This has been a busy period for news related to Guantánamo and other detention sites.
► Yesterday Army Col. Stephen Henley, a military judge, granted a delay of the trial by military commission of 5 detainees charged in the terrorist attacks of September 11, 2001. His decision came after the passing on Thursday of the deadline of the second 120-day postponement of the military commissions, requested by the Obama administration in May of this year. The administration had made its first request for a 120-day delay in January (along with announcing the closure of Guantánamo, on which we posted here and here), when President Obama took office. Rather than resume operations in full, however, the administration announced this past Wednesday that it would request a third delay -- this time for 60 days -- in the 10 pending military commissions cases, which include the so-called "high-value" 9/11 detainees.
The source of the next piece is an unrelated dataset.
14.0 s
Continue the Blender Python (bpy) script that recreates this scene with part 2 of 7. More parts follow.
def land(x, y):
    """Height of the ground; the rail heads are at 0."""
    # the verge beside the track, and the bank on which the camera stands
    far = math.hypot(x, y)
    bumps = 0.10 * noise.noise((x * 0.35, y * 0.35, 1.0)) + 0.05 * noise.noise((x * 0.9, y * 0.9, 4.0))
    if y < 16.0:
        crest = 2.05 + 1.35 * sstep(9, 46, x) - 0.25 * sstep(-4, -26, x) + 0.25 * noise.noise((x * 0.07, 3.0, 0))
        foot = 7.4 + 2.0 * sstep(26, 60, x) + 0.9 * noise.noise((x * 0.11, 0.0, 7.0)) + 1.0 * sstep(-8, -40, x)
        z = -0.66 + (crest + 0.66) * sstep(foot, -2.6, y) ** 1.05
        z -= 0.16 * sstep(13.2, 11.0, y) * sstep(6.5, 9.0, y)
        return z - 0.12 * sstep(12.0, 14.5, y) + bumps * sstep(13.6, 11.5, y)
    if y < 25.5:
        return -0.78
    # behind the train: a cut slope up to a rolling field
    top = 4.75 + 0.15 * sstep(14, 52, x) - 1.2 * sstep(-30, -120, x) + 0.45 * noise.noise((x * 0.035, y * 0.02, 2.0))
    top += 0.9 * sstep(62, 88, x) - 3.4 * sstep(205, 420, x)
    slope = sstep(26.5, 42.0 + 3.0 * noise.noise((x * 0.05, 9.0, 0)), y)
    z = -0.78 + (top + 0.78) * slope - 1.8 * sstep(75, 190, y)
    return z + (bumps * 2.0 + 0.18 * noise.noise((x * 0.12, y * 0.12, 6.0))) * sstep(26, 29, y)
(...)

The administration continues to maintain the position that it will prosecute detainees for war crimes under the military commissions originally put in place by President George W. Bush and then passed by Congress in the Military Commissions Act of 2006. The Obama administration says, however, that it intends to revamp the commissions, a task for which it plans to enlist the help of Congress.
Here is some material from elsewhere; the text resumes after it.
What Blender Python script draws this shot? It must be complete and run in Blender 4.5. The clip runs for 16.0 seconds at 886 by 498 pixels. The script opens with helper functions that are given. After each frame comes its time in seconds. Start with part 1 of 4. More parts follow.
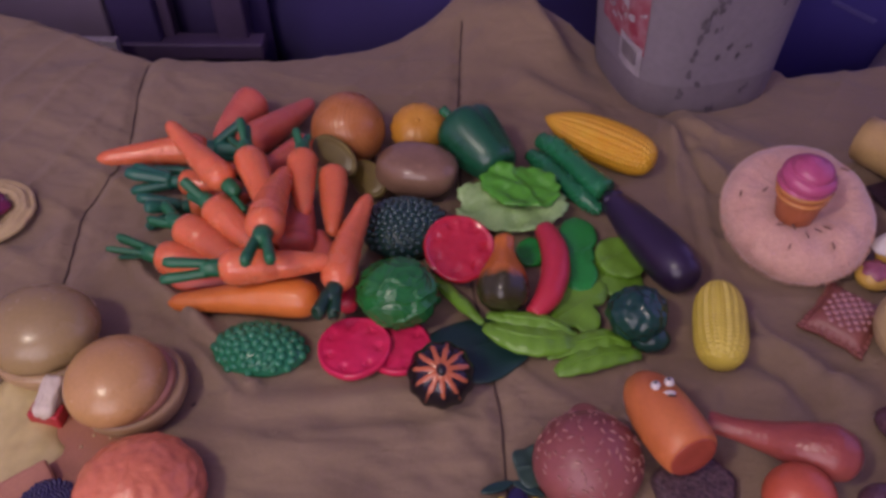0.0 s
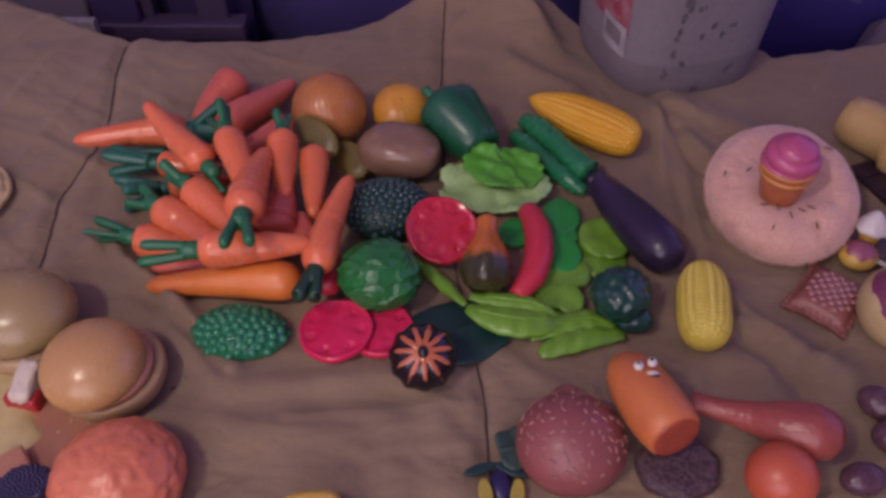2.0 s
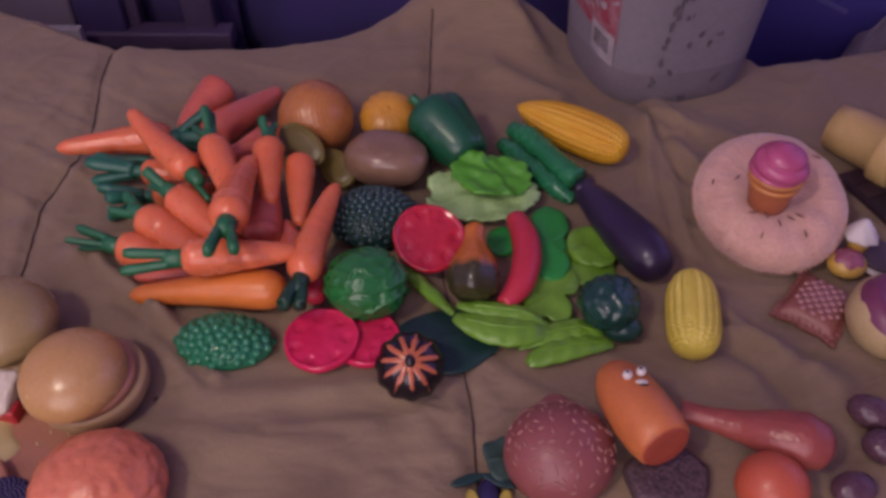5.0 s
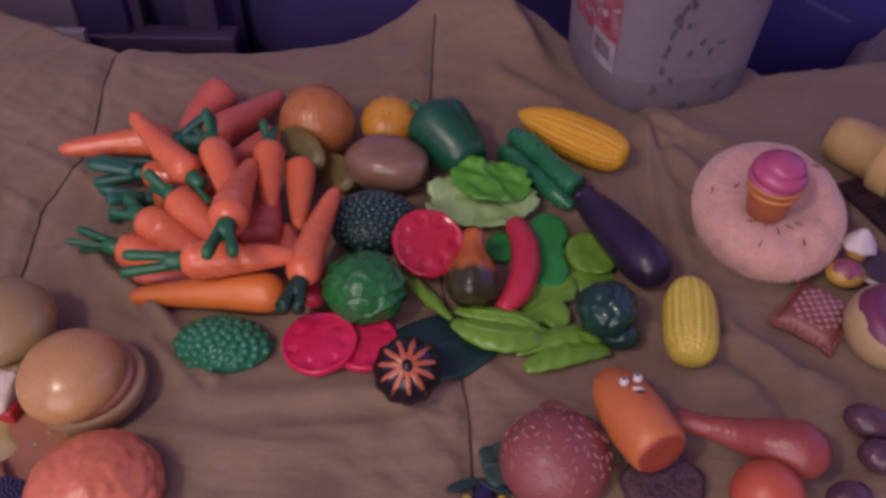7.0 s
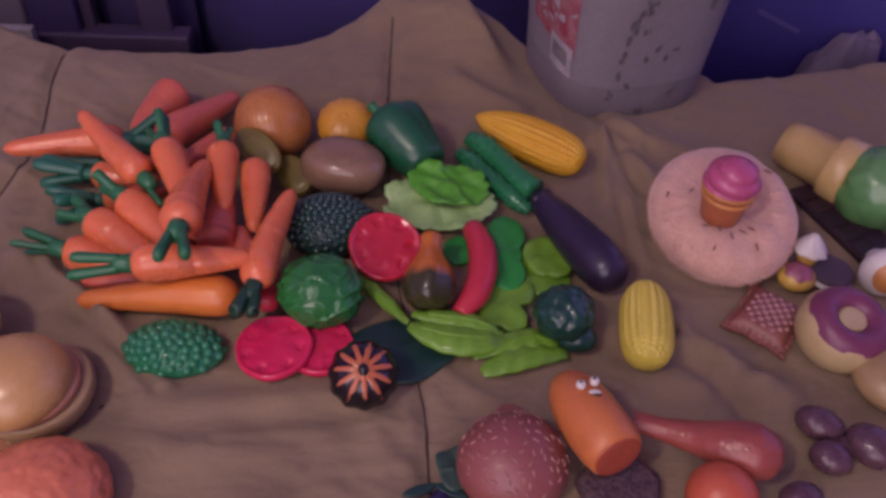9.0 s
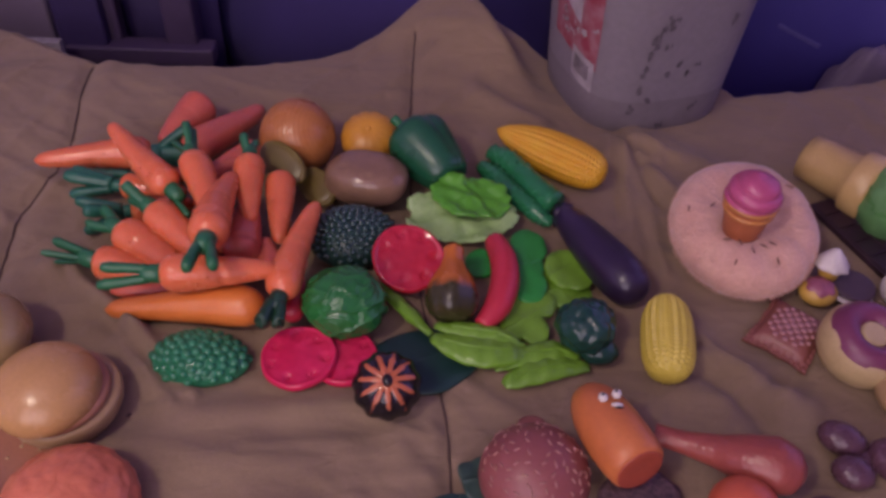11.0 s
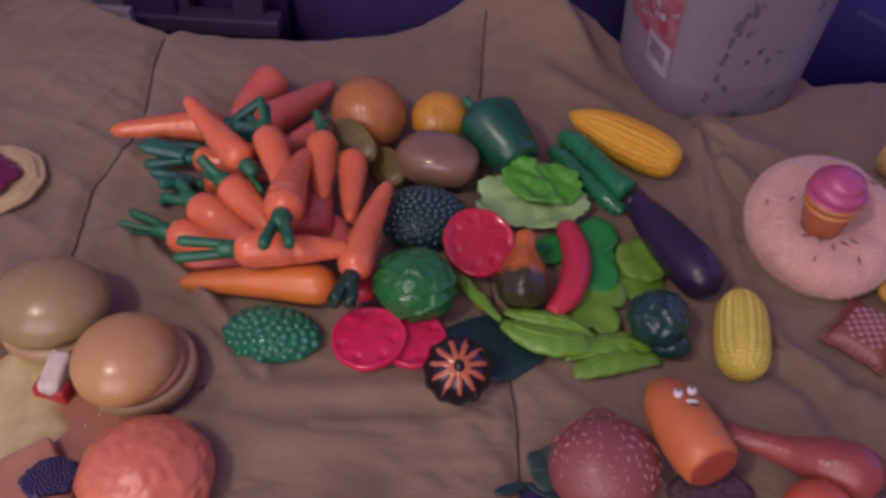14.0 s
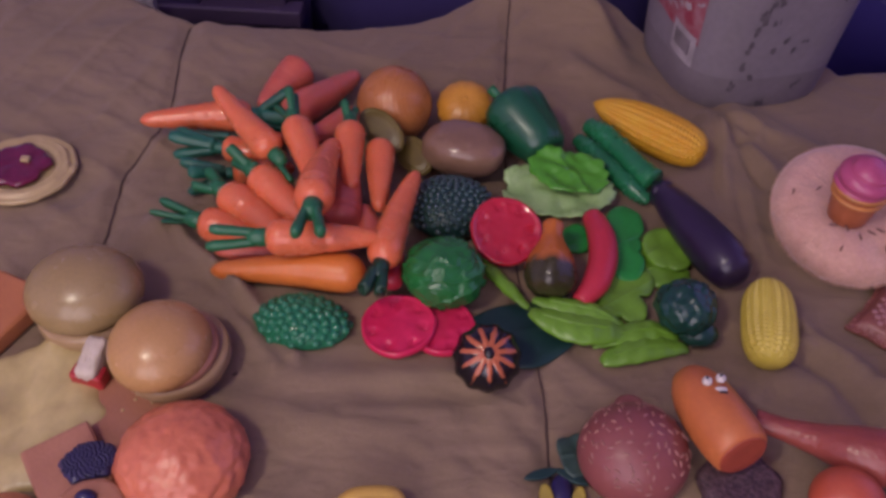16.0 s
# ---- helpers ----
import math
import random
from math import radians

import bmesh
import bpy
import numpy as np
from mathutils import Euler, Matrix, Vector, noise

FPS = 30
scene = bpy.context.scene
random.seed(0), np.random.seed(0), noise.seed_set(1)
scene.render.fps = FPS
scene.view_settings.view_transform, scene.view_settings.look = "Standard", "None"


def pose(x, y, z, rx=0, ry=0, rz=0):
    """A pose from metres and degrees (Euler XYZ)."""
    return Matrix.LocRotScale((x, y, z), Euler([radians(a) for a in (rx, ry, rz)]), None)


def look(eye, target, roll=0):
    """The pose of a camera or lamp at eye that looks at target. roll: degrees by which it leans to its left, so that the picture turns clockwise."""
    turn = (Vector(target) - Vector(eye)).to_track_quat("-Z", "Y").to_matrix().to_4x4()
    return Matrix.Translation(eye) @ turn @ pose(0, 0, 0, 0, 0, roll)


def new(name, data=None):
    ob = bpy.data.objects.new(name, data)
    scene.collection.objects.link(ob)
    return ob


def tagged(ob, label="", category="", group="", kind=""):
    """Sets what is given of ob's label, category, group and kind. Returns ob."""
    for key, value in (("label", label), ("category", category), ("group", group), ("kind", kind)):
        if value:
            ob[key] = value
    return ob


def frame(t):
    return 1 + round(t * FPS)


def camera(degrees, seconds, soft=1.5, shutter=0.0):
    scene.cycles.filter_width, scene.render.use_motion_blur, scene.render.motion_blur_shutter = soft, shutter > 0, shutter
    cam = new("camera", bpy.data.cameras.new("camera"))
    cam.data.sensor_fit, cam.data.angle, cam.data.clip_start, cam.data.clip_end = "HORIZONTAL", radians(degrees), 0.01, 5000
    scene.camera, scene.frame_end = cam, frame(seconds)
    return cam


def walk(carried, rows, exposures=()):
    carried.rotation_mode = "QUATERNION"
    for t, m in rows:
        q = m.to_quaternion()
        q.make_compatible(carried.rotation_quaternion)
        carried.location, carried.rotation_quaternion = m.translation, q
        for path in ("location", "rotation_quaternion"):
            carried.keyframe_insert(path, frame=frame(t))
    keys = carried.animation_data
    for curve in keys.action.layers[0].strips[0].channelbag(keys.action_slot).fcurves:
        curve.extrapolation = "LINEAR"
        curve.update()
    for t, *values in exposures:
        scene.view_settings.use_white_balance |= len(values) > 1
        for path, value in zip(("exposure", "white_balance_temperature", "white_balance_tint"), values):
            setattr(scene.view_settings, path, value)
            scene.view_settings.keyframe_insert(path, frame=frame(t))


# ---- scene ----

► In one of dozens of habeas cases before the D.C. district courts, Judge Colleen Kollar-Kotelly (left) recently ordered the release of Fouad al-Rabiah. This brought the tally in the habeas cases to 30 habeas petitions granted versus 7 petitions denied. Though the full opinion is sealed (the unclassified version to be released soon), this IntLawGrrl learned from an inside source that the government's case relied almost entirely on coerced confessions of al-Rabiah, which apparently drew ire from the judge: She questioned why the new administration was relying on statements obtained through torture and abuse.
Good question.
► In the habeas case involving Bagram detainees, Maqaleh v. Obama, the government filed its brief with the D.C. Circuit Court. Recall that on April 2, 2009, D.C. District Court Judge John D. Bates (right, a Bush nominee) ruled that the three individuals who had been "captured" outside of Afghanistan and brought to the U.S. detention center at Bagram were entitled to file habeas petitions based on the Supreme Court's guidelines in Boumediene v. Bush (2008) (prior posts).
The government appealed that ruling, raising the spectre of Johnson v. Eisentrager (1950) for the hundredth time since 2002, and arguing that there was already a military administrative-type process in place to review whether an individual should be detained. (The Department of Defense review process is in the addendum at the end of the brief). These procedures look a lot like the Combat Status Review Tribunals and the Administrative Review Boards used at Guantánamo, which the Boumediene court concluded were not an adequate substitute for habeas.
► Last but not least in detention-related news, the United States closed Camp Bucca, the largest U.S.-run detention center in Iraq, moving the detainees to other camps and back to the custody of Iraq, all in anticipation of its plan under the new U.S.-Iraq Agreement (prior post) to withdraw from Iraq.